Friday, 11 January 2013

In which I am misled by technology, but finally run like a proper runner

Life during The Injury Years
According to my SmartCoach training programme, today's 5 mile run was supposed to focus on speed work:  2x1600m@9:27 alternated with 800m jogs.  I ran bits of the Aviemore Half Marathon at that pace (the downhill bits, to be fair) but I haven't tried to reach that in training since The Injury Years began.  Ever cautious, I decided to wait and see which version of my legs showed up for today's warm-up mile before I made a decision about any bursts of speed.

Imagine my surprise when yesterday's happy, skippy legs - which seem to have come out of nowhere to share my runs for at least the last week - were in evidence today as well.  The first mile felt fine at an easy pace of 11:15 so I figured that I might as well see what these alien legs were made of.  Now, I know perfectly well (and have had the torn calf muscles and achilles tendonitis to prove it) that one of the main causes of running injuries is increasing distance and/or speed too soon.  There's no issue with the distances that I'm doing but even I could tell that it was a bit of a jump from my usual pace to today's target.

Fortunately, because I am committed to becoming a less-injured runner (and because Adam sends me texts in SHOUTY SPEECH when I am IMPATIENT and DO TOO MUCH), I decided to at least partially listen to my Sensible Self (i.e. The Voice of Adam) and do a modified speed work session.  Rather than try to run the whole 1600m at one go, I divided it in half so that I was doing 2x800m, followed by a 400m jog (and repeat).  Same distance, just not as hard on my legs (or lungs).

Garmin says, 'Run faster!'
It worked, perhaps too well in the end, for which I blame my Garmin.  The first 800m was at 9:30 and felt like I was pushing myself, but not outrageously so.  I had no idea, though, what pace I was running during the other three 800m intervals. There's a bit of lag between the speed you're actually doing and the 'instant pace' shown on the watch which meant that when I speeded up from the slow recovery jog, the Garmin took FOREVER to catch up.  I was gasping for breath and the bloody watch was showing that I was running at a 10:30 pace.  I knew this couldn't be right (please, Running Gods, let it not be right!) and had no choice but to take my best guess at what I was doing.

The intervals, regardless of the Garmin issue, went great.  Really.  My legs continued to do their job in an uncomplaining manner, allowing me to focus on my form and my breathing.  For the first time in probably years, I felt like I was running rather than jogging.  The high that I was on when I got home has continued throughout the day - and my legs STILL feel fine.

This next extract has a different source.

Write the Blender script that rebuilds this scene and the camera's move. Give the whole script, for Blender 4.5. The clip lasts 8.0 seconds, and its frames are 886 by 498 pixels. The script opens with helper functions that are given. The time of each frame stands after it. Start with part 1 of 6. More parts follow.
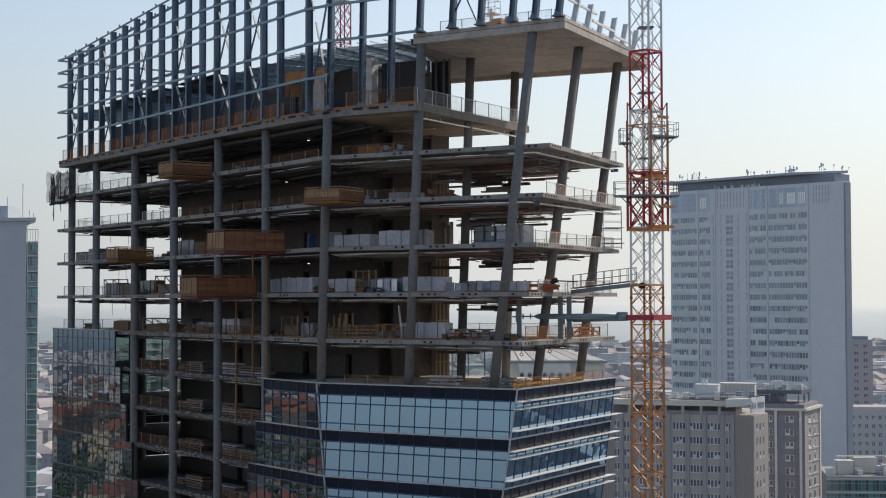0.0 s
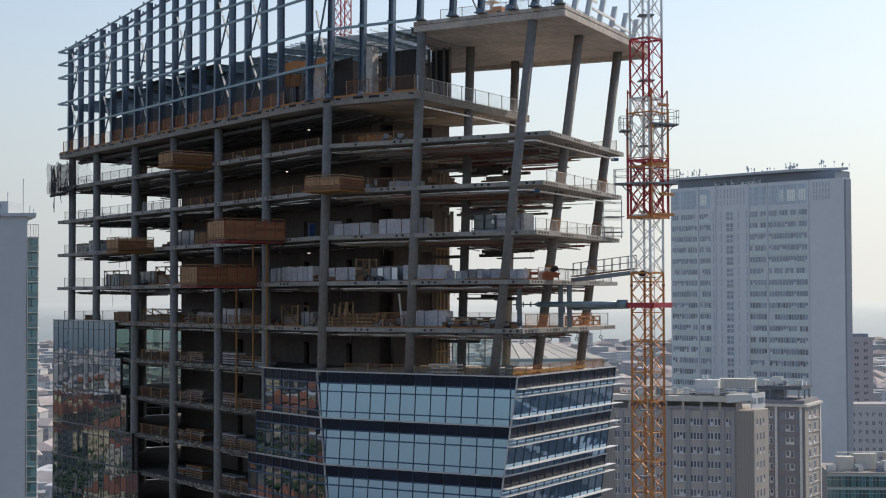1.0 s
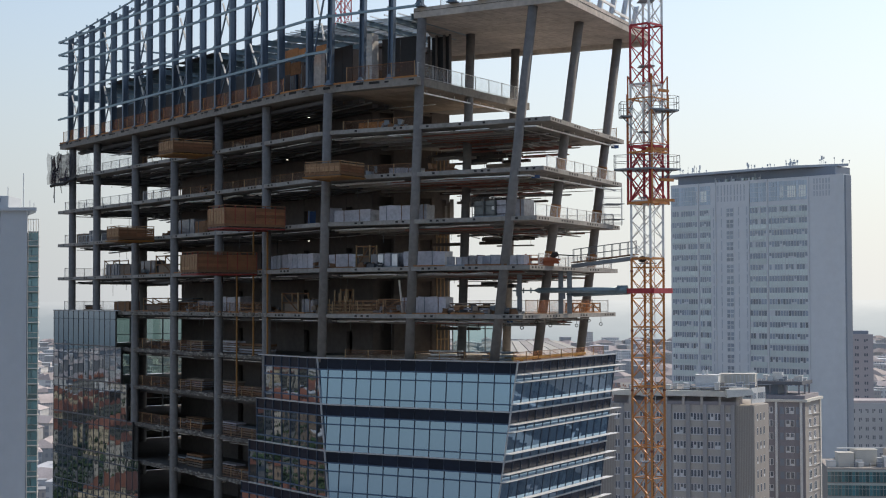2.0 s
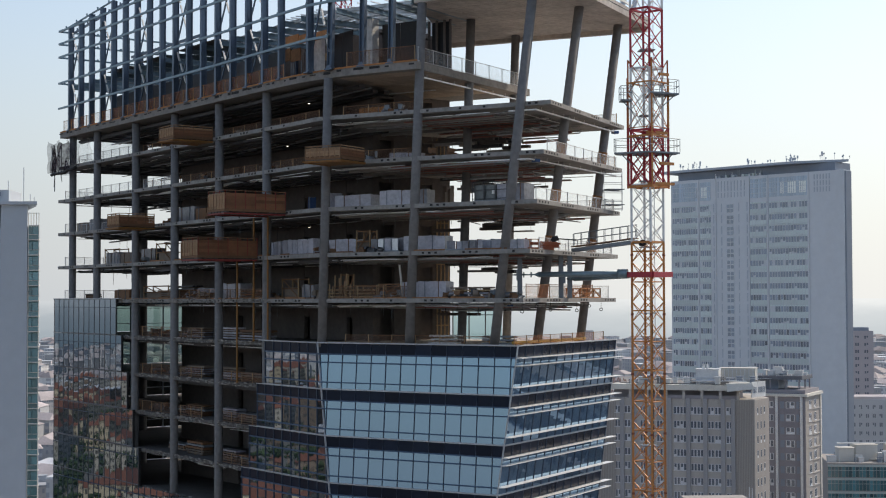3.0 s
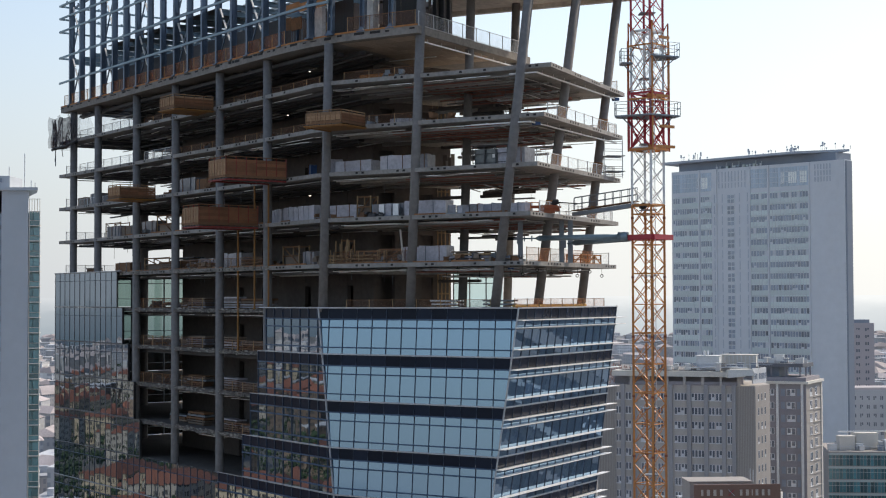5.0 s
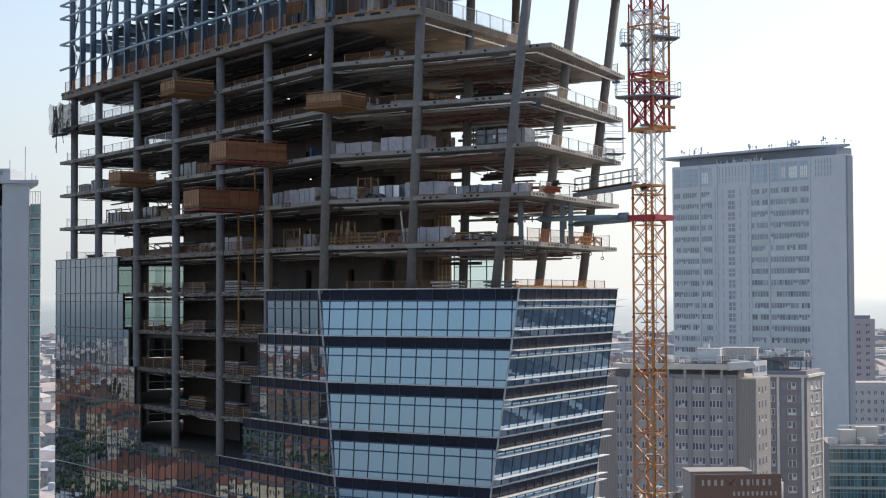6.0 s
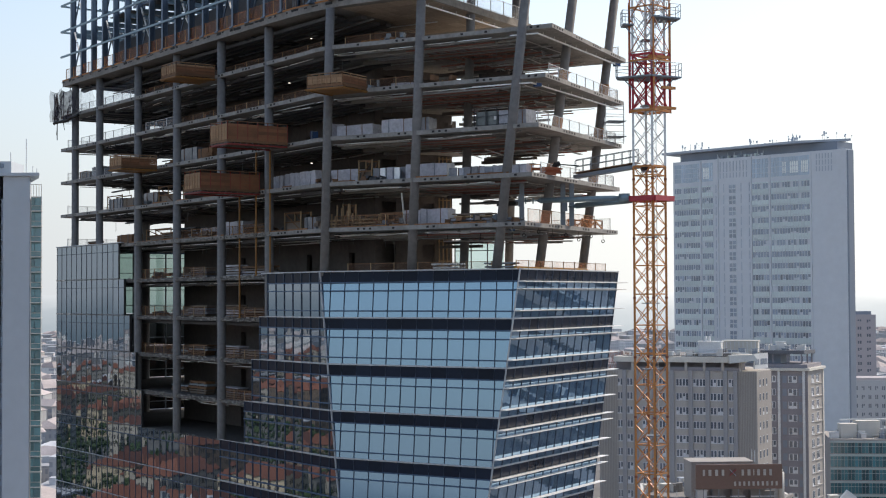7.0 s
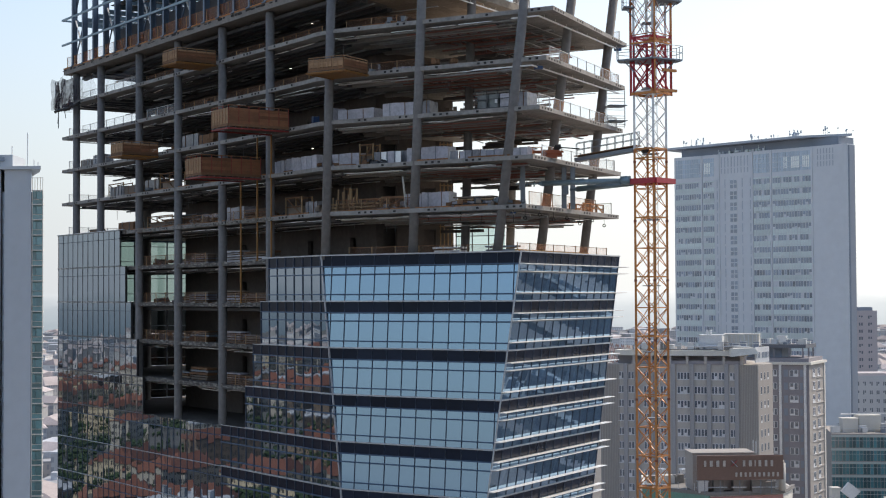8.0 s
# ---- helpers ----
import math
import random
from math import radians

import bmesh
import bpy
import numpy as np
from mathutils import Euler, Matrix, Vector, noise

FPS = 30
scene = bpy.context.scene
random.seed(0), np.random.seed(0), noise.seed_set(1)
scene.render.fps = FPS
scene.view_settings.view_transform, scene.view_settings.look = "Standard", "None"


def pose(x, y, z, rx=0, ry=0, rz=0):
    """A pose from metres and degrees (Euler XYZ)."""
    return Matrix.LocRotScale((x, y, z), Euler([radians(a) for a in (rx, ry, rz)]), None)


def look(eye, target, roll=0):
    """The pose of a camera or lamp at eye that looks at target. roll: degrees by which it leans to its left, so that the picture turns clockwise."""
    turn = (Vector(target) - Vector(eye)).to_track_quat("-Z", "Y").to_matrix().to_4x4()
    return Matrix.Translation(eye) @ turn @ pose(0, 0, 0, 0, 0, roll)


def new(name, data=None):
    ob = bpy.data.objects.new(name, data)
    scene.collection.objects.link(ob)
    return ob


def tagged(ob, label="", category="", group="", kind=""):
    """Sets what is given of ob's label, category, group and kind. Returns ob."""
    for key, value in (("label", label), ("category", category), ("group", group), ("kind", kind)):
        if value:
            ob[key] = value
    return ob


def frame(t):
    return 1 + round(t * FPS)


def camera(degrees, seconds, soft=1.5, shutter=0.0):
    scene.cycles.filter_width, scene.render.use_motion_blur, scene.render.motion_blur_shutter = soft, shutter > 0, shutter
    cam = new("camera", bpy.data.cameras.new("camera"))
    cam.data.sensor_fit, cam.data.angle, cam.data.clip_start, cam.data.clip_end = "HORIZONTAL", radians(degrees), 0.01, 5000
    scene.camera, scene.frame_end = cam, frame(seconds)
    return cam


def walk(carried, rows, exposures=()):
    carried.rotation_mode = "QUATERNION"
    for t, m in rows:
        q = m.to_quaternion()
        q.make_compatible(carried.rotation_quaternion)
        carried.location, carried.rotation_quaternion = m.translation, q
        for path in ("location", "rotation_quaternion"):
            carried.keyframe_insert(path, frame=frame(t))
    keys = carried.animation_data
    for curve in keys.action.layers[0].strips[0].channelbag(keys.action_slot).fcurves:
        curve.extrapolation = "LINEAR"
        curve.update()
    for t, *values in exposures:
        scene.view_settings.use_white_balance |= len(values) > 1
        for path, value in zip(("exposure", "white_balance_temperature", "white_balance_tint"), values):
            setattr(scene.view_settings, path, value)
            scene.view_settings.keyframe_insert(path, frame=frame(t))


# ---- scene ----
cam = camera(33.0, 8.0, soft=1.1)
# seconds, height, look up, lean, turn: a slow straight descent
PATH = [
    (0.0, 85.010, 1.953, 0.126, -0.008),
    (0.5, 84.544, 1.946, 0.129, -0.002),
    (1.0, 84.041, 1.938, 0.133, 0.004),
    (1.5, 83.497, 1.929, 0.138, 0.008),
    (3.0, 81.631, 1.900, 0.158, 0.023),
    (3.5, 80.938, 1.888, 0.167, 0.029),
    (4.0, 80.216, 1.877, 0.177, 0.036),
    (4.5, 79.470, 1.864, 0.187, 0.044),
    (6.0, 77.170, 1.823, 0.225, 0.080),
    (6.5, 76.413, 1.808, 0.239, 0.096),
    (7.0, 75.679, 1.792, 0.255, 0.115),
    (7.5, 74.981, 1.776, 0.271, 0.138),
    (8.0, 74.334, 1.759, 0.288, 0.163),
]
walk(cam, [(t, pose(0, 0, z, 90 + up, lean, turn)) for t, z, up, lean, turn in PATH],
     [(0.0, 0.15, 7090, 11.5), (8.0, 0.52, 7060, 12.5)])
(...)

I uploaded today's run to have a look at things in more detail.  I wasn't sure whether to feel thrilled or horrified to see that I ran the second interval at around an 8:30 pace and the other two somewhere around 9:00.  Yikes, no wonder I was breathing hard!  Although my legs seemed happy with this, I'll make sure to slow down next time.  These might be new and improved legs, but I have no desire to run them until they too break.

See, I'm learning!


  1. I'd be stoked with that, if I were you! Sounds like a great run!

  2. Thanks! It's the morning after and I'm still thrilled (and still not sore). If I hadn't learned from bitter experience that I can't run two days in a row anymore, I'd go out for a run today too. Maybe, though, these new & improved legs could do that too??? (Noooo! Back away from that thought and put the running shoes DOWN!)

  3. That's brilliant! Now, if this osmosis-running arrangement works well, I should feel just fantastic tomorrow morning! :-)

  4. I'm running tomorrow morning too - will send you happy skippy leg vibes (assuming that I still have any to send)! In return, you could send me some great-night-out-in-London vibes!